Les récits de miracles et autres événements surnaturels parsèment notre Bible, et sont parfois perçus comme des obstacles à une foi saine et intelligente. Mais les auteurs n’auraient-ils pas introduit ces passages à dessein, sachant que la foi la plus solide ne peut venir que de l’intérieur de l’homme et non pas de phénomènes extraordinaires extérieurs à lui ?

  Le texte biblique foisonne de récits faisant intervenir le surnaturel, depuis les miracles de Dieu dans l’Ancien Testament jusqu’aux miracles de Jésus et de l’Esprit dans le Nouveau Testament, sans oublier le point d’orgue de la résurrection du Christ. Autant de passages fort embarrassants pour une foi qui se veut moderne et éclairée. Si nous ne sommes pas littéralistes, nous contournerons la difficulté en invoquant l’histoire des mentalités, en faisant appel aux symboles ou aux allégories. Nous nous livrerons à une démarche d’évitement qui laisse entendre (sans le dire tout haut) que le texte biblique est peut-être, ici et là, empreint de religion populaire dont une foi intelligente et raisonnable doit savoir dégager le sens caché.

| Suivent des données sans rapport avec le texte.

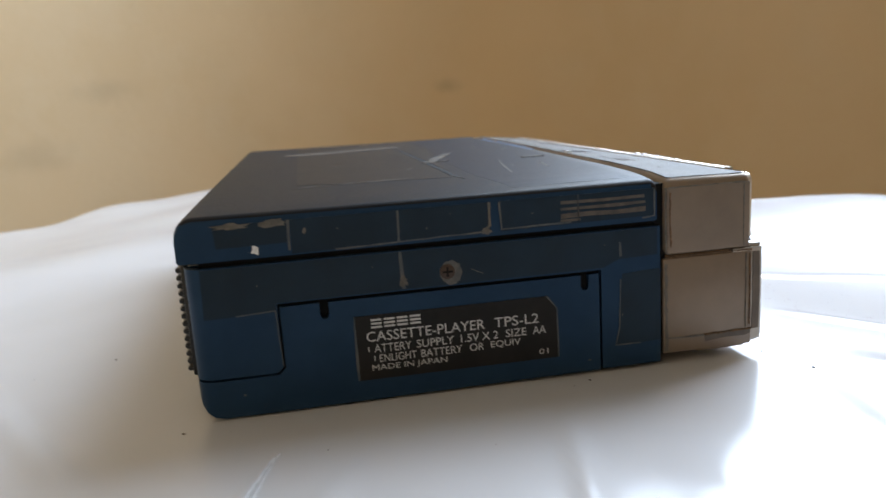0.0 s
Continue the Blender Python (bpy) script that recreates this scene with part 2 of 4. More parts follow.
STAINS = [  # place on the wall, half width, half height, depth of tone
    (-0.365, 1.476, 0.097, 0.049, 0.017, 0.3), (0.299, 1.393, 0.067, 0.024, 0.011, 0.5), (-0.627, 1.266, 0.041, 0.014, 0.049, 0.4),
    (-0.475, 1.394, -0.018, 0.049, 0.023, 0.28), (-0.616, 1.276, -0.01, 0.019, 0.029, 0.28), (-1.067, 0.897, 0.116, 0.049, 0.017, 0.3),
    (-0.566, 1.317, 0.103, 0.03, 0.014, 0.5), (-1.346, 0.662, 0.063, 0.014, 0.049, 0.4), (-1.313, 0.691, 0.002, 0.019, 0.029, 0.28),
    (-0.956, 0.991, 0.053, 0.013, 0.037, 0.2), (-1.506, 0.145, 0.098, 0.042, 0.015, 0.3), (-1.19, 0.794, 0.085, 0.03, 0.014, 0.5),
    (-1.299, -0.2, 0.041, 0.011, 0.036, 0.4), (-1.457, 0.009, -0.032, 0.04, 0.019, 0.28), (-1.327, -0.166, -0.025, 0.014, 0.021, 0.28),
    (-1.516, 0.319, 0.0, 0.012, 0.034, 0.2)]


def wall_material():
    m, n, l, p = material("ochre_wall_paint")
    broad = noise_fac(n, l, 2.2, 5, 0.55, 0.3, 0.7)
    mottled = noise_fac(n, l, 9.0, 6, 0.6, 0.35, 0.75)
    colour = mix(n, l, broad, (0.655, 0.48, 0.283), (0.60, 0.432, 0.243))
    colour = mix(n, l, scaled(n, l, mottled, 0, 0.4), colour, (0.66, 0.51, 0.326))
    co = n.new("ShaderNodeTexCoord")
    wob = n.new("ShaderNodeTexNoise")
    wob.inputs["Scale"].default_value = 26.0
    l.new(co.outputs["Object"], wob.inputs["Vector"])
    for x, y, z, half_w, half_h, tone in STAINS:
        sub = n.new("ShaderNodeVectorMath")
        sub.operation = "SUBTRACT"
        l.new(co.outputs["Object"], sub.inputs[0])
        sub.inputs[1].default_value = (x, y, z)
        div = n.new("ShaderNodeVectorMath")
        div.operation = "DIVIDE"
        l.new(sub.outputs[0], div.inputs[0])
        div.inputs[1].default_value = (half_w, half_w, half_h)
        ln = n.new("ShaderNodeVectorMath")
        ln.operation = "LENGTH"
        l.new(div.outputs[0], ln.inputs[0])
        add = n.new("ShaderNodeMath")
        add.operation = "MULTIPLY_ADD"
        l.new(wob.outputs["Fac"], add.inputs[0])
        add.inputs[1].default_value = 1.6
        l.new(ln.outputs["Value"], add.inputs[2])
        r = n.new("ShaderNodeMapRange")
        r.interpolation_type = "SMOOTHSTEP"
        r.inputs["From Min"].default_value, r.inputs["From Max"].default_value = 2.7, 0.9
        r.inputs["To Min"].default_value, r.inputs["To Max"].default_value = 0.0, tone * 0.6
        l.new(add.outputs[0], r.inputs["Value"])
        colour = mix(n, l, r.outputs["Result"], colour, (0.22, 0.17, 0.11))
    l.new(colour, p.inputs["Base Color"])
    p.inputs["Roughness"].default_value = 0.6
    p.inputs["Specular IOR Level"].default_value = 0.3
    b = n.new("ShaderNodeBump")
    b.inputs["Strength"].default_value, b.inputs["Distance"].default_value = 0.3, 0.003
    l.new(mottled, b.inputs["Height"])
    l.new(b.outputs["Normal"], p.inputs["Normal"])
    return m


SHEET = sheet_material()
CREASE = plain("stretched_white_vinyl", (0.82, 0.82, 0.83), 0.4)
WALL = wall_material()


# ---- mesh tools: all device sizes in millimetres ----
MM = 0.001


def finish(bm, mat, smooth=35):
    me = bpy.data.meshes.new("mesh")
    bmesh.ops.recalc_face_normals(bm, faces=bm.faces)
    bm.to_mesh(me)
    bm.free()
    me.materials.append(mat)
    if smooth:
        me.polygons.foreach_set("use_smooth", [True] * len(me.polygons))
        me.set_sharp_from_angle(angle=radians(smooth))
    return me


def part(name, bm, mat, parent, label="", smooth=35):
    me = bm if isinstance(bm, bpy.types.Mesh) else finish(bm, mat, smooth)
    me.name = name
    ob = new(name, me)
    ob.parent = parent
    return tagged(ob, label)


def thing(name, bm, mat, label, category, group="", kind="", smooth=35):
    me = finish(bm, mat, smooth)
    me.name = name
    return tagged(new(name, me), label, category, group, kind)


def empty_thing(name, label, category, group=""):
    return tagged(new(name), label, category, group)


def add_box(bm, x0, x1, y0, y1, z0, z1, k=MM):
    vs = [bm.verts.new((x * k, y * k, z * k)) for x in (x0, x1) for y in (y0, y1) for z in (z0, z1)]
    for q in ((0, 1, 3, 2), (4, 6, 7, 5), (0, 4, 5, 1), (2, 3, 7, 6), (0, 2, 6, 4), (1, 5, 7, 3)):
        bm.faces.new([vs[i] for i in q])
    return vs


def box(x0, x1, y0, y1, z0, z1, bevel=0.0, seg=2, k=MM):
    bm = bmesh.new()
    add_box(bm, x0, x1, y0, y1, z0, z1, k)
    if bevel:
        bmesh.ops.bevel(bm, geom=bm.edges[:], offset=bevel * k, segments=seg, profile=0.5, affect="EDGES")
    return bm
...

Naïve la Bible ? C’est à voir. Une lecture attentive de la geste de l’Exode par exemple, livre surchargé de surnaturel s’il en est, permet de se persuader que même dans ses motifs les plus religieusement populaires, la Bible est en général fort loin de la naïveté.

  « Pourquoi nous as-tu fait monter hors d’Égypte ? » (Ex 17,3). Tel est le reproche des enfants d’Israël à Moïse lorsqu’ils campent au lieu dit Rephidim où il n’y a pas d’eau à boire. Pour comprendre la portée paradoxale de ce reproche, il faut le rapporter à tout ce qui précède. Depuis l’épisode fondateur du buisson ardent au chapitre 3, sont racontés les dix plaies et le miracle du passage de la mer par les Hébreux en fuite devant les armées de Pharaon, exalté par le cantiquede Moïse : « Je chanterai au Seigneur, car il fait éclater sa gloire… ». Suivent les eaux de Mara et le fameux épisode des cailles et de la manne.

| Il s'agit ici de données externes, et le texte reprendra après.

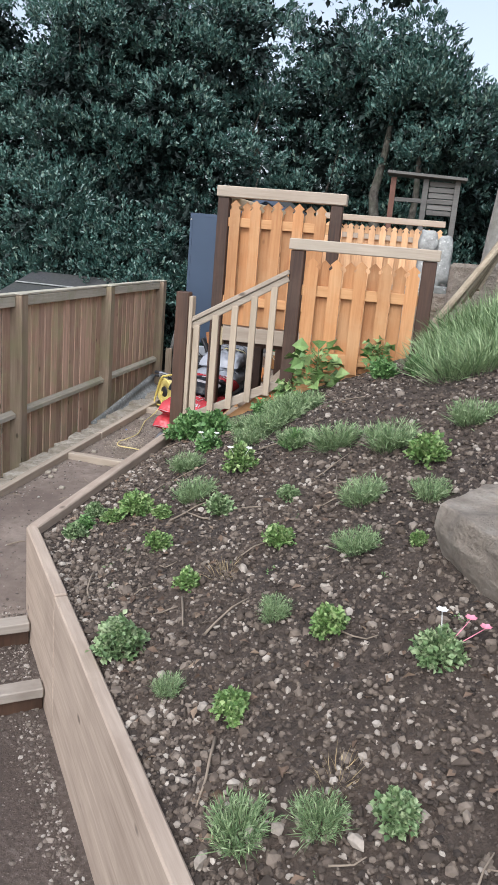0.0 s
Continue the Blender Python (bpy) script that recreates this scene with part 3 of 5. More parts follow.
def sack(at, lx, ly, h, turn, mat, label, seed, lean=0.0, tip=0.0, category="sack", group="", end_mat=None, marks=()):
    """A filled plastic sack lying flat, hems at both ends of its own y. marks: (v, u0, u1, height, material, name); a ring takes (v, u, radius, line)."""
    m = pose(*at, tip, lean, turn)
    nu, nv = 56, 56
    bm = bmesh.new()
    for side in (1, -1):
        g = [[bm.verts.new(m @ sack_surface(-1 + 2 * i / nu, -1 + 2 * j / nv, lx, ly, h, seed, side)) for i in range(nu + 1)] for j in range(nv + 1)]
        for j in range(nv):
            for i in range(nu):
                q = (g[j][i], g[j][i + 1], g[j + 1][i + 1], g[j + 1][i])
                f = bm.faces.new(q if side > 0 else q[::-1])
                f.smooth = True
                uu, vv = -1 + 2 * i / nu, -1 + 2 * j / nv
                if end_mat and vv < 0.08 - 0.75 * max(0.0, -uu - 0.45) - 0.12 * max(0.0, uu - 0.2):
                    f.material_index = 1
    bmesh.ops.remove_doubles(bm, verts=bm.verts, dist=0.0015)
    root = thing("sack", at, label, category, group)
    ob = part("bag", bm, mat, root)
    if end_mat:
        ob.data.materials.append(end_mat)
    rng = random.Random(int(seed * 100))

    def on(u, v):
        return m @ (sack_surface(u, v, lx, ly, h, seed, 1) + Vector((0, 0, 0.003)))

    for v0, u0, u1, hv, mk, nm in marks:
        bmk = bmesh.new()
        if nm == "ring":
            loops = [[bmk.verts.new(on(u0 + r / lx * 2 * math.cos(a * 0.2244), v0 + r / ly * 2 * math.sin(a * 0.2244))) for a in range(28)] for r in (u1, u1 - hv)]
            for a in range(28):
                bmk.faces.new((loops[0][a], loops[0][(a + 1) % 28], loops[1][(a + 1) % 28], loops[1][a])).smooth = True
            part(nm, bmk, mk, ob)
            continue
        runs = [(u0, u1)]
        if nm == "print":
            runs, q = [], u0
            step = hv * ly / lx * 0.62
            while q < u1 - step * 0.4:
                wide = step * rng.choice((0.45, 0.75, 0.9, 1.0, 1.25))
                runs.append((q, min(u1, q + wide)))
                q += wide + step * (0.22 if rng.random() < 0.88 else 0.7)
        for a0, a1 in runs:
            n = max(1, int(abs(a1 - a0) * 26))
            lift = rng.uniform(-0.06, 0.06) * hv if nm == "print" else 0
            tall = rng.choice((0.72, 0.72, 1.0, 1.0)) if nm == "print" else 1.0
            rows = []
            for i in range(n + 1):
                u = a0 + (a1 - a0) * i / n
                rows.append([bmk.verts.new(on(u, v0 + lift + hv * tall * k / 4)) for k in range(5)])
            for r0, r1 in zip(rows, rows[1:]):
                for k in range(4):
                    bmk.faces.new((r0[k], r1[k], r1[k + 1], r0[k + 1])).smooth = True
        part(nm, bmk, mk, ob)
    return root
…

  Le monde dépeint dans ces pages est un monde magique, littéralement envahi par le surnaturel, puisque la puissance de Dieu éclate à chaque instant et de tous côtés. Dieu multiplie les preuves de lui-même en direction de la génération du désert, il ne lui laisse plus de place pour exister en dehors de lui. Il l’étouffe presque par ses miracles à répétition. Devant une telle débauche de moyens divins, la foi des enfants d’Israël pour le Dieu de Moïse devrait être acquise une fois pour toutes.

Or c’est le contraire qui se produit. Dès les premières difficultés, en vérité minuscules, la foi s’évanouit, le doute s’installe et le peuple accable Moïse de récriminations.

  Tout se passe comme si, après l’enthousiasme de la libération, s’installait un désenchantement quasi immédiat. C’est très frappant. Dès que l’eau manque, dès que le pain ne se trouve plus, le naturel des hommes évacue le surnaturel de Dieu au point d’en venir à regretter la prison qu’ils viennent de quitter. Ainsi, après l’instant de la poésie – faut-il parler d’illusion lyrique ? – vient la prose de la vie. Et la difficulté ne consiste pas dans la poésie mais dans la prose. C’est la banalité de l’existence qui devient ici spirituellement redoutable. La banalité qui est faite de manque et d’absence de surnaturel pour combler ce manque.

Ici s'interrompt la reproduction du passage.